Paige Nazinitsky

TAMPA, Fla. — Thirty dollars for a Republican National Convention t-shirt? Well, I knew they had to pay for the Convention somehow. The stage alone cost $2.4 million. The stadium is totally renovated, replete with new seats, fresh coats of paint, miles of cables and of course, those gorgeous high-definition screens that tower behind the speakers.

Yet with all the money spent on this spectacle, out of control spending by the government was the focus of this year’s Republican National Convention. But neither side is innocent. The Democratic National Convention costs millions as well.

What if the two parties stopped fighting for once and instead pooled their money and ideas for the good of the nation? It’s no shock that 40 percent of registered voters identify as independent. It often seems party warfare is ever-present, and that one party’s goal is not to better the country, but rather to stop the “enemy.”

Stop the enemy?

Party warfare?

These aren’t words that should be used when describing our political process.
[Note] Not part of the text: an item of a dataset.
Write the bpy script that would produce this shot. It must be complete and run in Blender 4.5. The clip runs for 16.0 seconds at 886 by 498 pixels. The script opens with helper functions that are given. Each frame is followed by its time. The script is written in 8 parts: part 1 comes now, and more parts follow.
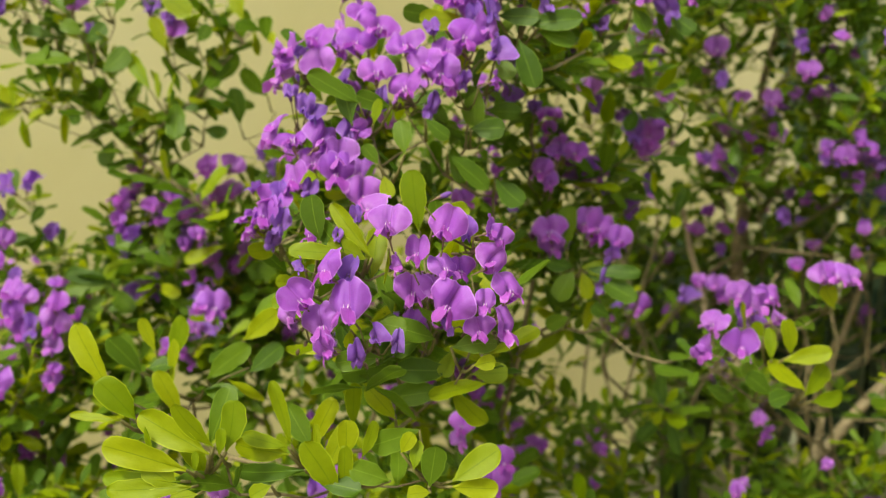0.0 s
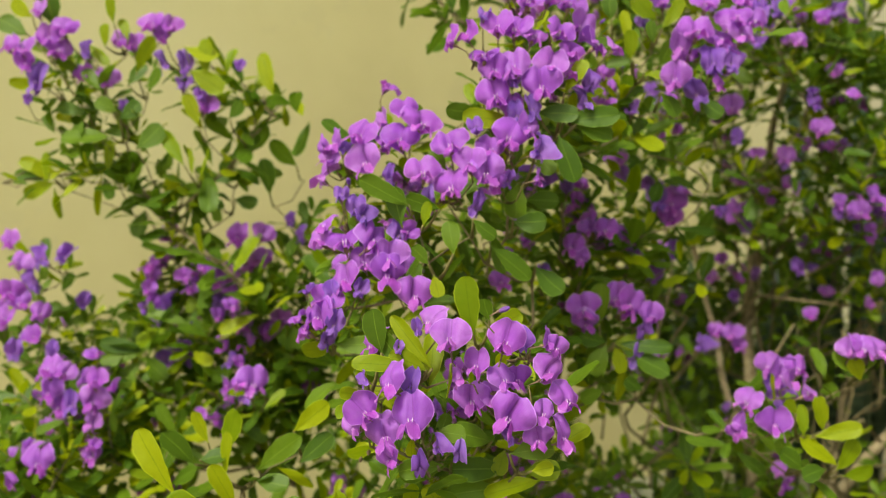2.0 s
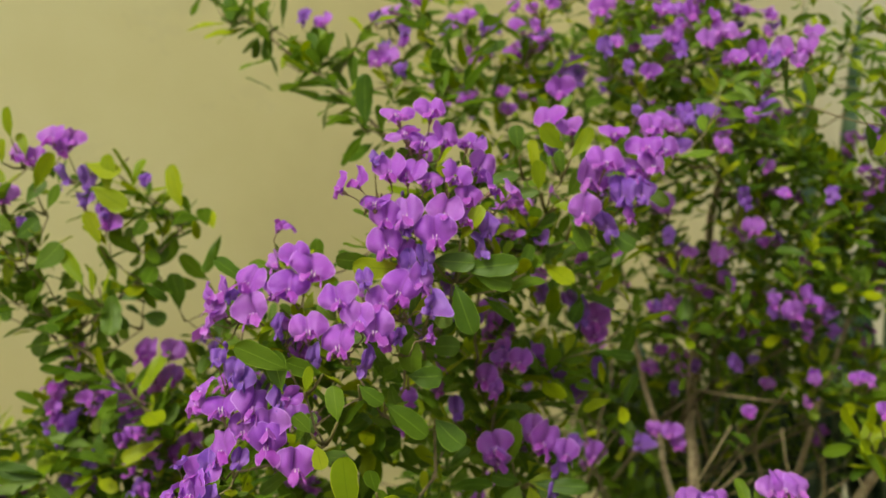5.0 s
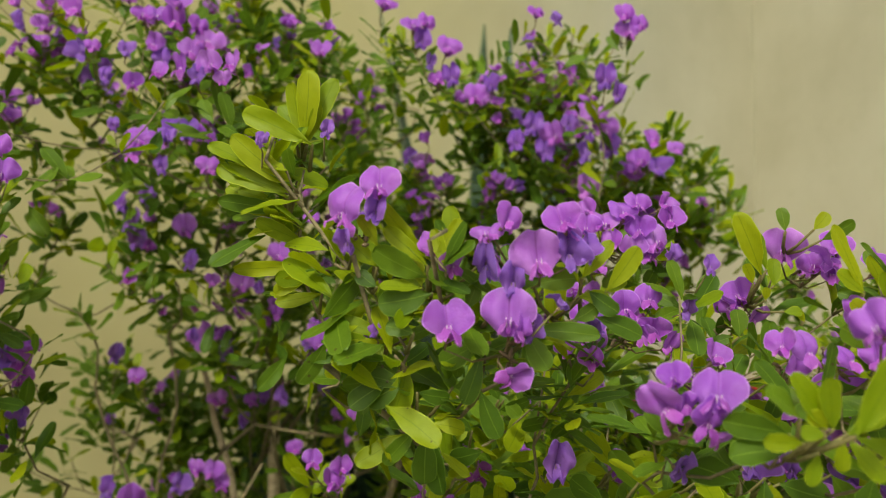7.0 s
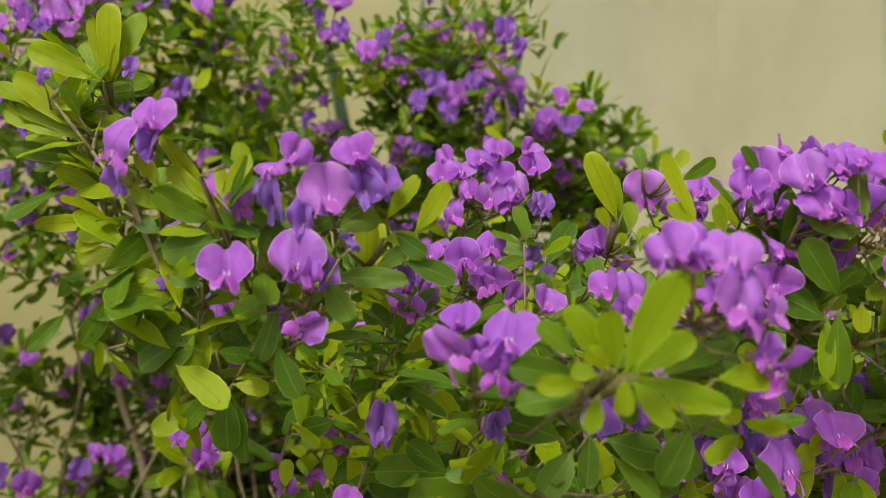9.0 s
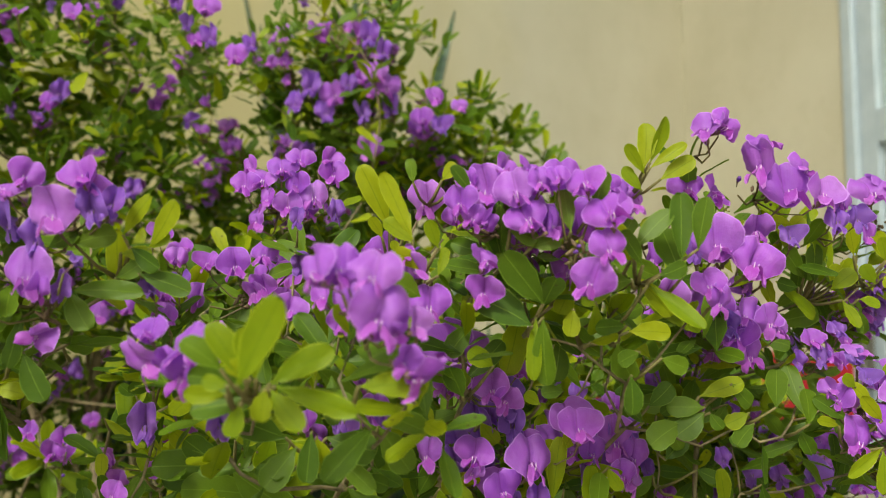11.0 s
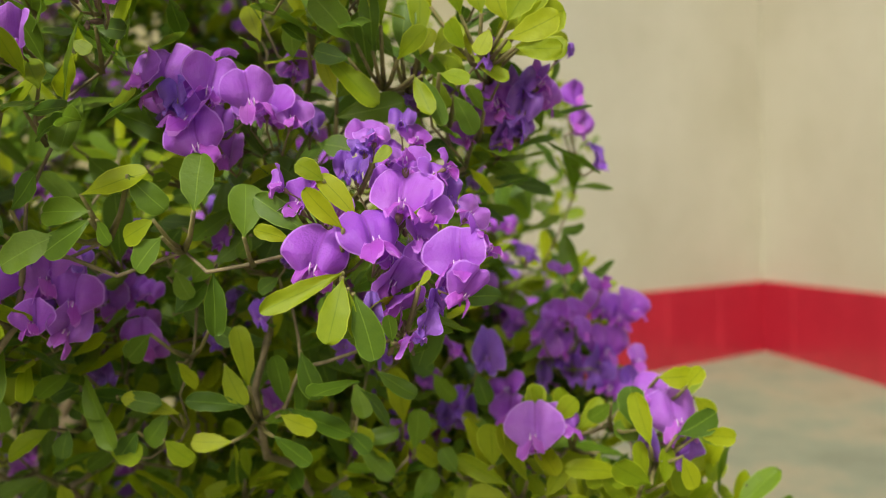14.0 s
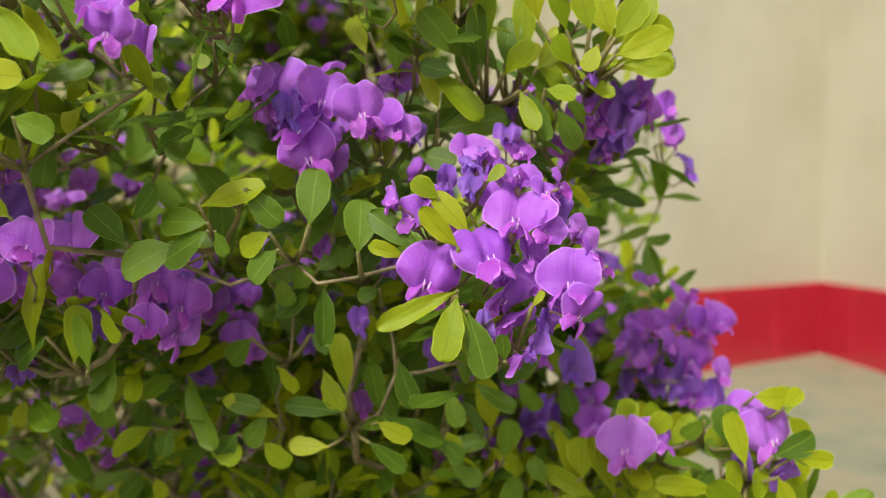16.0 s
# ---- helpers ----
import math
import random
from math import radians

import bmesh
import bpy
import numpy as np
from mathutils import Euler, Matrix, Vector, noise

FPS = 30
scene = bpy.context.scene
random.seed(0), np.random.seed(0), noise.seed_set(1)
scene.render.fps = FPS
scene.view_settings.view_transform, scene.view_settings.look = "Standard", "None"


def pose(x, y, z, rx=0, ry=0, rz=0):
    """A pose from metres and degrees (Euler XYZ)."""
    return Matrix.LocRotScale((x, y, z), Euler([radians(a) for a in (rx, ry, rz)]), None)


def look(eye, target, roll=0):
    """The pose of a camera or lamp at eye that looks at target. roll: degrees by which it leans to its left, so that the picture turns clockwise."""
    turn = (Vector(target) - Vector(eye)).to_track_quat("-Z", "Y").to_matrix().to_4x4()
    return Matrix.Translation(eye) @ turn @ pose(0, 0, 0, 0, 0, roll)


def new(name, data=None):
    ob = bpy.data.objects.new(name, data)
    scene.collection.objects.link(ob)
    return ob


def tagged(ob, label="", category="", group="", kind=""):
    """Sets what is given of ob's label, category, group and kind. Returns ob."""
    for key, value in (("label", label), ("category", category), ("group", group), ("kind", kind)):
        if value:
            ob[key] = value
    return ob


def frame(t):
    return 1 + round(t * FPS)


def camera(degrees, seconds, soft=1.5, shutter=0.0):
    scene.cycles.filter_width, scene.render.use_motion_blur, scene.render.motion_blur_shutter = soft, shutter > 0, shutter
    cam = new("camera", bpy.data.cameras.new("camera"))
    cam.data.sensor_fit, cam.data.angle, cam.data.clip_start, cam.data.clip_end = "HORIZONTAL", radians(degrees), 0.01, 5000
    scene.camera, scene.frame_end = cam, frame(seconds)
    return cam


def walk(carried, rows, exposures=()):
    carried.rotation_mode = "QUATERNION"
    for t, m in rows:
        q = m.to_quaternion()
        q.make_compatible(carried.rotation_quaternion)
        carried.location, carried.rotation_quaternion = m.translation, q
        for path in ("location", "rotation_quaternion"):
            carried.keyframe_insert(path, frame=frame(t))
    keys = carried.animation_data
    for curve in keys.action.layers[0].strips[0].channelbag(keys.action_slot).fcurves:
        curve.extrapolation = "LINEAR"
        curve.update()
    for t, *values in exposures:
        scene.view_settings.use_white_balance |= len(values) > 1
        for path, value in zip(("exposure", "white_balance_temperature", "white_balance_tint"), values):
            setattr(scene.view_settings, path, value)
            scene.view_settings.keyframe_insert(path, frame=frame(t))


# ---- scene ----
cam = camera(56.8, 16.0, 1.0, 0.1)
cam.data.dof.use_dof = True
cam.data.dof.aperture_fstop = 8.5
PATH = [
    (0, (0.0148, 0.0198, 0.364), (0.0089, 1.0195, 0.385), 1.67),
    (0.5, (-0.0056, 0.0155, 0.3867), (-0.0062, 1.0153, 0.406), 1.5),
    (1, (-0.0231, 0.0067, 0.4045), (-0.0193, 1.0064, 0.429), 1.32),
    (1.5, (-0.0191, 0.0045, 0.4173), (-0.0143, 1.0041, 0.4459), 1.01),
    (2, (-0.0208, 0.0035, 0.4166), (-0.016, 1.003, 0.4476), 0.87),
    (2.5, (-0.0195, 0.0029, 0.4176), (-0.0144, 1.0023, 0.4522), 0.71),
    (3, (-0.026, 0.0075, 0.4217), (-0.0192, 1.0066, 0.4644), 0.55),
    (3.2, (-0.027, 0.0123, 0.4272), (-0.0188, 1.0112, 0.4733), 0.54),
    (5.3, (0.0655, 0.0262, 0.5052), (0.1132, 1.0222, 0.5811), 0.26),
    (5.5, (0.0985, 0.0241, 0.5105), (0.1716, 1.0181, 0.5915), 0.45),
    (6, (0.2032, 0.0354, 0.5154), (0.3738, 1.0169, 0.6023), 0.82),
    (6.5, (0.3172, 0.0483, 0.5251), (0.524, 1.0234, 0.6054), 0.69),
    (7, (0.3699, 0.0507, 0.5258), (0.5849, 1.0246, 0.5987), 0.46),
    (7.5, (0.412, 0.0592, 0.5128), (0.6321, 1.0321, 0.5825), -0.19),
    (8, (0.434, 0.0691, 0.5011), (0.6539, 1.0423, 0.5678), -0.47),
    (8.5, (0.4549, 0.0746, 0.5046), (0.6805, 1.047, 0.5657), -0.75),
    (8.7, (0.4543, 0.0735, 0.5058), (0.6829, 1.0451, 0.566), -0.79),
    (10.8, (0.5488, 0.0232, 0.5184), (0.7913, 0.9926, 0.5563), -1.12),
    (11, (0.5643, 0.0166, 0.5173), (0.8017, 0.9873, 0.5544), -1.26),
    (11.5, (0.6147, 0.0111, 0.5075), (0.8395, 0.9848, 0.5434), -1.43),
    (12, (0.6777, 0.0051, 0.4733), (0.8922, 0.981, 0.513), -1.32),
    (12.5, (0.7205, 0.0422, 0.4704), (0.9376, 1.0183, 0.4804), -1.39),
    (13, (0.7735, 0.0814, 0.4593), (0.9866, 1.0584, 0.4567), -1.42),
    (13.5, (0.8487, 0.1056, 0.4416), (1.0086, 1.0926, 0.4301), -1.69),
    (14, (0.8924, 0.1131, 0.4367), (0.9808, 1.109, 0.42), -1.35),
    (14.5, (0.9064, 0.124, 0.4301), (0.9699, 1.1218, 0.4094), -1.05),
    (15, (0.9097, 0.1279, 0.4307), (0.9607, 1.1263, 0.4081), -0.86),
    (15.5, (0.9048, 0.124, 0.4365), (0.9471, 1.1228, 0.4129), -0.54),
    (16, (0.87, 0.1124, 0.4468), (0.9036, 1.1114, 0.4176), -0.05),
]
walk(cam, [(t, look(eye, target, roll)) for t, eye, target, roll in PATH],
     [(0.0, 0.46, 7250, -10.0), (3.0, 0.30, 7200, -9.0), (5.5, 0.08, 7050, -9.0), (6.0, 0.18, 7000, -9.0), (7.0, 0.08, 6950, -9.0), (8.5, 0.15, 6900, -9.0), (12.0, 0.25, 6750, -4.0), (14.0, 0.36, 6550, 1.0), (16.0, 0.53, 6450, 3.0)])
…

The polarization of the parties has left a huge portion of the population unsure of where to send their vote, as neither side represents their ideals. I know it’s not a new concept, but after spending a week at the Republican National Convention, my biggest take-away is the desire for bipartisan bills and cooperation.

At the RNC, what surprised me most was the number of delegates who also felt this way. I spoke to a Massachusetts delegate who voted for Ron Paul, despite Romney being guaranteed the bid. He said Romney’s time as the governor of his home state was no reason to vote for him. His reasoning was simple: why vote for a candidate you don’t believe in just because an organization says you should?

He believes you should have candidates who represents the people and who aren’t so intense in their battle against the opposing party.

In all walks of life, compromise is necessary. Opinions are never homogeneous. When dealing with a nation, that is even more so. So why in our government is compromise a foreign idea? If the job of Congress is to pass laws to improve the lives of its citizens, shouldn’t they do that regardless of what party they are in? If someone has a good idea, why can you not vote for it unless you are a member of the same party? The basic lessons of cooperation are taught in kindergarten. I wonder at what point our government decided it was no longer an important concept.

Keep your political parties and opinions. Parties and opinions aren’t the issue. Your opinions are what give you the ideas to pass laws. The issue is when party affiliation gets in the way of legislation. It turns law making into spiteful attacks. It prevents good bills from ever getting to the floor. There has not been a major bipartisan compromise in a while.

It’s not that our country has a reason to be divided. With a terrible deficit, high unemployment and a war on terror, shouldn’t our country be united? If the government can’t even compromise on a budget, how can they help the citizens of America?

So I say to the parties, just try a little compromise.